Ее механизм прекрасно показан, например, в статье Е. А. Елагиной «Об идеологической самоцензуре в советском искусствоведении» на примере текстов, описывающих картины Петрова-Водкина «Смерть комиссара» и «Текстильщицы» Дейнеки. Так, никто из искусствоведов не осмелился интерпретировать очевидную шарообразность Земли, увиденной глазами умирающего человека на картине Дейнеки именно как планетарность, – все говорят о просторе «советской страны», «нашей земли», «русской земли». Именно этих выражений и требовала победившая идеология.
Никто не хочет говорить о смерти человека как трагедии – «идеологическая установка настаивает, что трагедия может быть только оптимистическая, а сама гибель человека должна трактоваться как высокая жертва за свершения революции. И вопреки зрительному ряду, очевидной отрешенности взгляда умирающего комиссара, критики пишут об усилии воли, которым комиссар отправляет бойцов на бой. Лишь в одном из отзывов отмечено общечеловеческое наполнение проблемы жизни и смерти – но зато это поставлено художнику в вину.
Этот пример самоцензуры показывает, почему парадоксальным образом разгромные, резко отрицательные рецензии о той или иной прорвавшейся в печать книге в 60—70-е годы оценивали ее смысл порой точнее, чем тщательно выверенные и подверженные самоцензуре
Еще один парадокс самоцензуры, отмеченный в статье З. С. Санджи-Гаряевой о творчестве Юрия Трифонова – это то, что стремление обойти запреты рождало у писателя особый метафорический язык. Исследовательница ссылается на парадоксальное замечание Иосифа Бродского: «Аппарат давления, цензуры, подавления оказывается. полезным литературе. Если имеет место цензура, а в России цензура имеет место, дай Бог! – то человеку необходимо ее обойти, то есть цензура невольно обуславливает ускорение метафорического языка. Это замечательно и за это цензуру нужно благодарить».
Эзопов язык в советское время, в особенности в 60—80-е, использовался и журналистикой, как показывает Е. М. Мозалевский в статье «Социальная роль российских СМИ до и после отмены цензуры». Он считает исторически несостоятельным оценки советского периода печати как абсолютно догматического и безгласного (а именно такая оценка стала преобладать в постперестрочной России). Секрет феноменальной популярности советской прессы у читателя заключался все же в том, что многие журналисты стремились пронести правдивую картину мира сквозь цензурные рогатки. А читатели учились читать между строк.

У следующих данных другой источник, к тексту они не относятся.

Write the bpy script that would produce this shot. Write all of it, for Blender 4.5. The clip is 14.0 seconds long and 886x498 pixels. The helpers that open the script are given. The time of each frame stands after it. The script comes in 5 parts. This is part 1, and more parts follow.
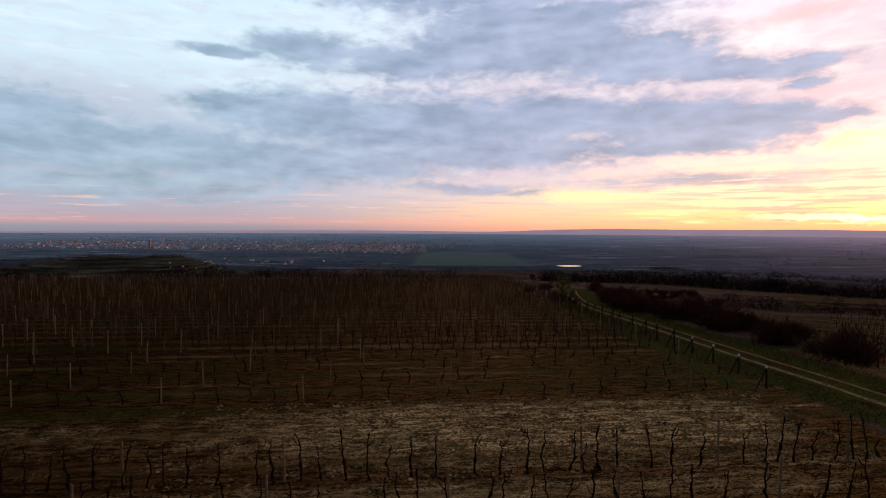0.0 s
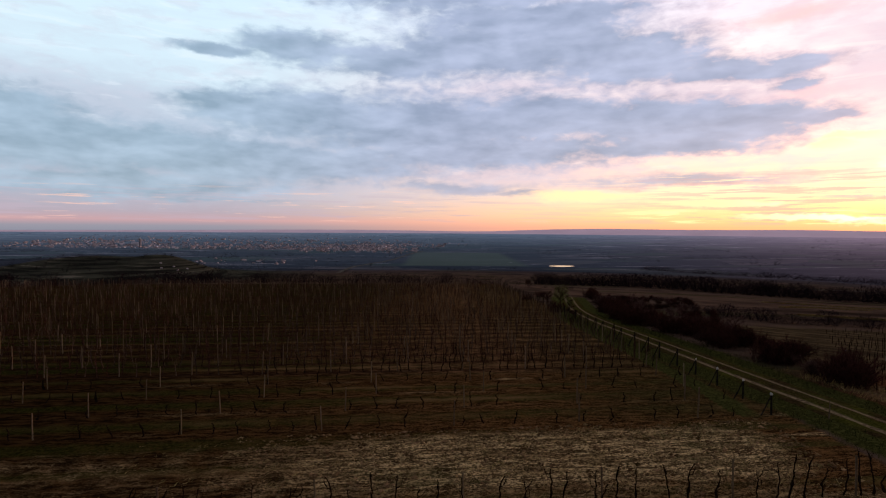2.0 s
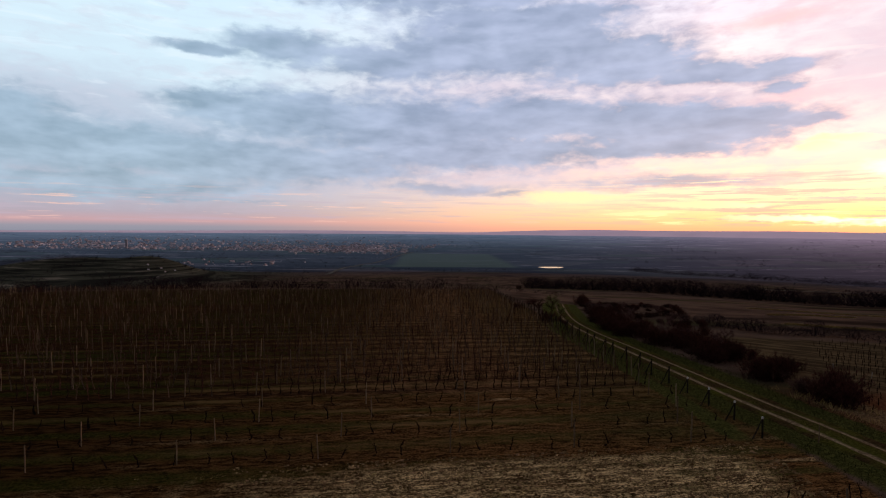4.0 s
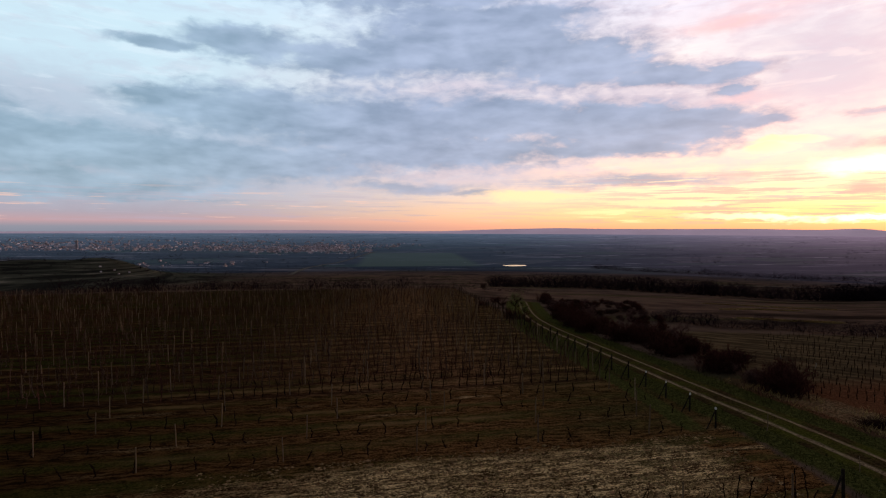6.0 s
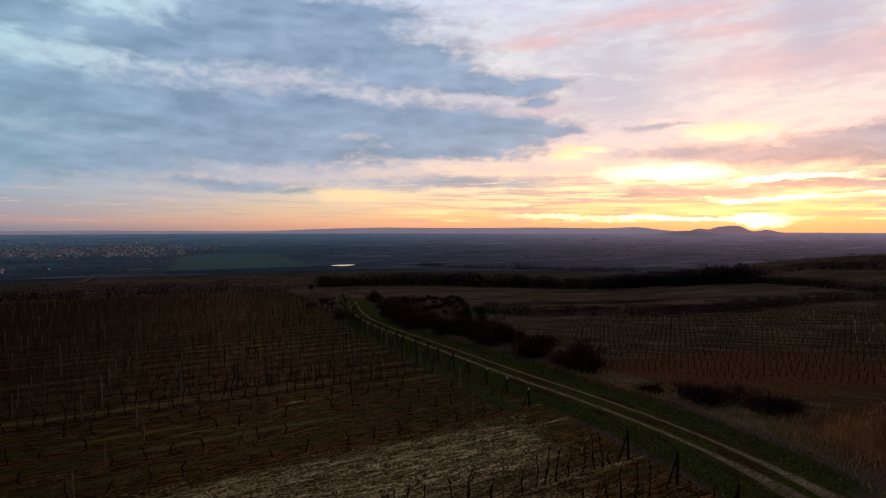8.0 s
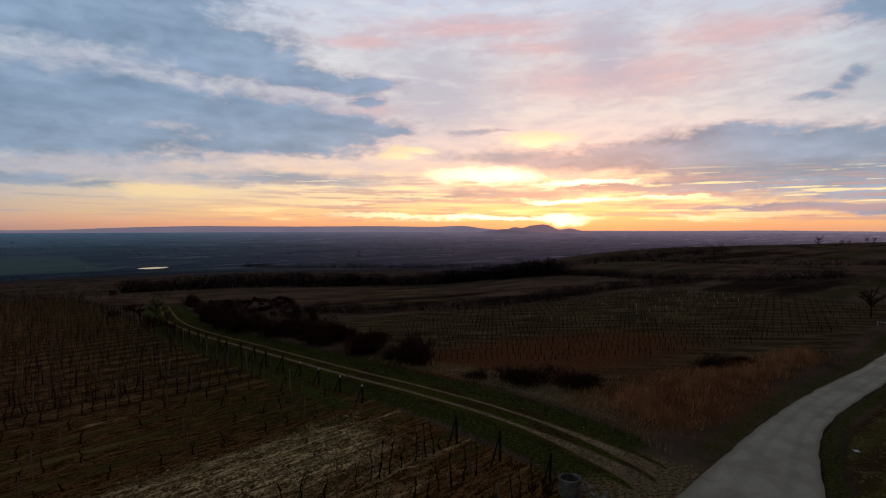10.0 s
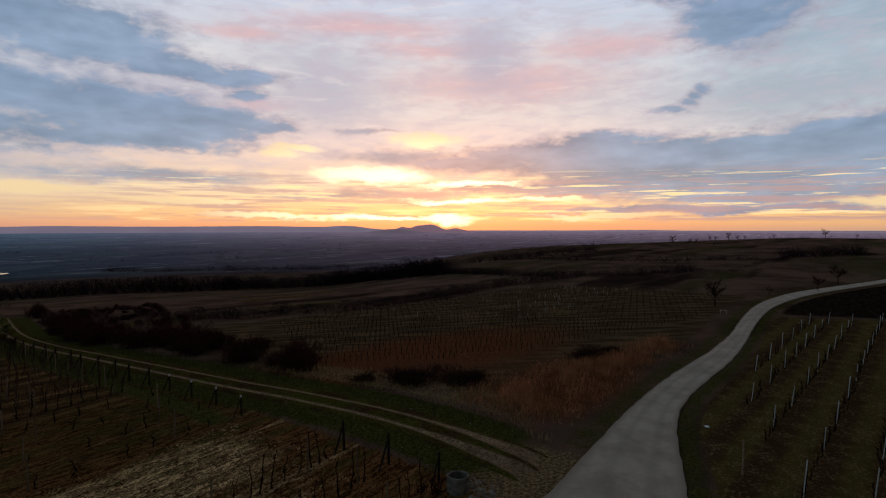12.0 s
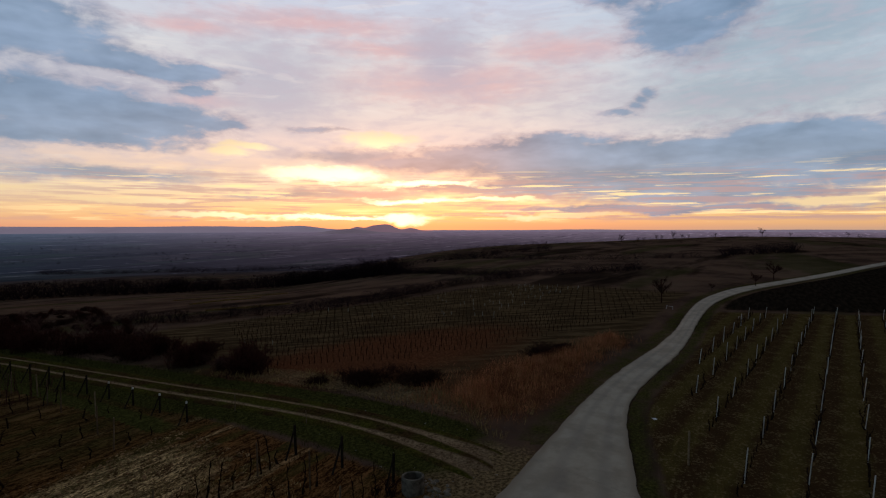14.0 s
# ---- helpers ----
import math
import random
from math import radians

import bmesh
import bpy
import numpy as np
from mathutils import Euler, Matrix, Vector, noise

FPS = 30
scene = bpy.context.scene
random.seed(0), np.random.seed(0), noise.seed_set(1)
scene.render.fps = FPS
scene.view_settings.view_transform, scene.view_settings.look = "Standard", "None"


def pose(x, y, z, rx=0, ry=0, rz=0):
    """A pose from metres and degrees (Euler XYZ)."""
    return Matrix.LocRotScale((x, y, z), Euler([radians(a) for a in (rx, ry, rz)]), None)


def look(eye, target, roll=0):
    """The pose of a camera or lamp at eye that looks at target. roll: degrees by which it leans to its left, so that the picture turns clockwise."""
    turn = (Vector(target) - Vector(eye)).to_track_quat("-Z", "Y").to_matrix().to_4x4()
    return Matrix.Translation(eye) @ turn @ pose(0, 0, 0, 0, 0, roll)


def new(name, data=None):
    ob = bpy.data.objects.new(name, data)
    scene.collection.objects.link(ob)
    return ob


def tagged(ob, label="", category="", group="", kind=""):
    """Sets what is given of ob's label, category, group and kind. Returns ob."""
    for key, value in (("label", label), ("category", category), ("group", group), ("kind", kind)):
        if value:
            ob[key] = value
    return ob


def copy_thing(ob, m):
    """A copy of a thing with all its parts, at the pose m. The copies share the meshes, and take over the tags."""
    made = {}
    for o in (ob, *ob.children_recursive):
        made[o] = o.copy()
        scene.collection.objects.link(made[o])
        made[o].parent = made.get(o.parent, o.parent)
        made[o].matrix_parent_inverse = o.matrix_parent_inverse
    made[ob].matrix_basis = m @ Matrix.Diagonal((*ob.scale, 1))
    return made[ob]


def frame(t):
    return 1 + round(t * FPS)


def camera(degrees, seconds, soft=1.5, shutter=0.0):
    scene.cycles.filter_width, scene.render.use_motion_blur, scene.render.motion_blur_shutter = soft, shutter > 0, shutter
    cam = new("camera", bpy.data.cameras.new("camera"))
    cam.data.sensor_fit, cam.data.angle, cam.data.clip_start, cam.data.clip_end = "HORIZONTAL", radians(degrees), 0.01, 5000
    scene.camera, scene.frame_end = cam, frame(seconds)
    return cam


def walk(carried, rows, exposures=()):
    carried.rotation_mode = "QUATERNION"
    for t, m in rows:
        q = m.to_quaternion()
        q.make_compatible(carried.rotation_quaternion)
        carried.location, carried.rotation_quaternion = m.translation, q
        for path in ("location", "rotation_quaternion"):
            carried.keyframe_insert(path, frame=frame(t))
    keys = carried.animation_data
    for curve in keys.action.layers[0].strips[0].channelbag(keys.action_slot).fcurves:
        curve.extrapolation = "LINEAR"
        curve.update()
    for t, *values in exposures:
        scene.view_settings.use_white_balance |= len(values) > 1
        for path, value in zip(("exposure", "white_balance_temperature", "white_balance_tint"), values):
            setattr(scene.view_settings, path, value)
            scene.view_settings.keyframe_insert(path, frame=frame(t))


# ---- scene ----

Как изменилась пресса после отмены цензуры?
Научные исследования, проведенные на свежем, неустоявшемся материале, и самые актуальные, и самые спорные. Действительно, речевая стихия хлынула в СМИ – кто это будет отрицать. Но вот что хуже, что опаснее для языка: нынешняя раскованность журналиста, не чуждающегося слэнга и бранных слов, или выработанный при участии советской прессы новояз, который навязывался всем под псевдонимом литературного языка? На мой взгляд – советский новояз. И уж если язык справился со всеми этими «трудовыми вахтами», «трудовым воодушевлением» и «тружениками полей», то как-нибудь справится и со слэнгом, и с нашествием иностранных слов. Вот с чем я никогда не смогу согласиться – так с мыслью, что кто-то должен контролировать речевую манеру журналиста (хотя самоцензура, а точнее – вкус, здесь бы не помешали, вот в этом соглашусь с авторами статьи «Цензура и речь в СМИ в разные периоды жизни российского общества»).
Замыкает сборник статья Е. Мурениной – одна из самых парадоксальных и вместе с тем основательно оснащенных и информативных статей сборника, с которой, собственно, я и начала разговор о книге.
Сборник научных статей редко бывает цельным. От сонма индивидуальностей трудно добиться общей методологии, единства взглядов и согласованной концепции. Составители, судя по всему, этого и не добивались. И тем не менее сборник получился не только пестрым, но и цельным. Я всегда считала себя абсолютным противником всякой цензуры, хотя метаморфозы журналистики в последнее десятилетие не раз побуждали меня вспомнить солженицынские претензии к прессе, прозвучавшие в Гарвардской речи. Я и сейчас остаюсь непримиримым противником политической цензуры. И вместе с тем многие статьи этого сборника заставили меня задуматься над позитивным функциями института цензуры в истории культуры.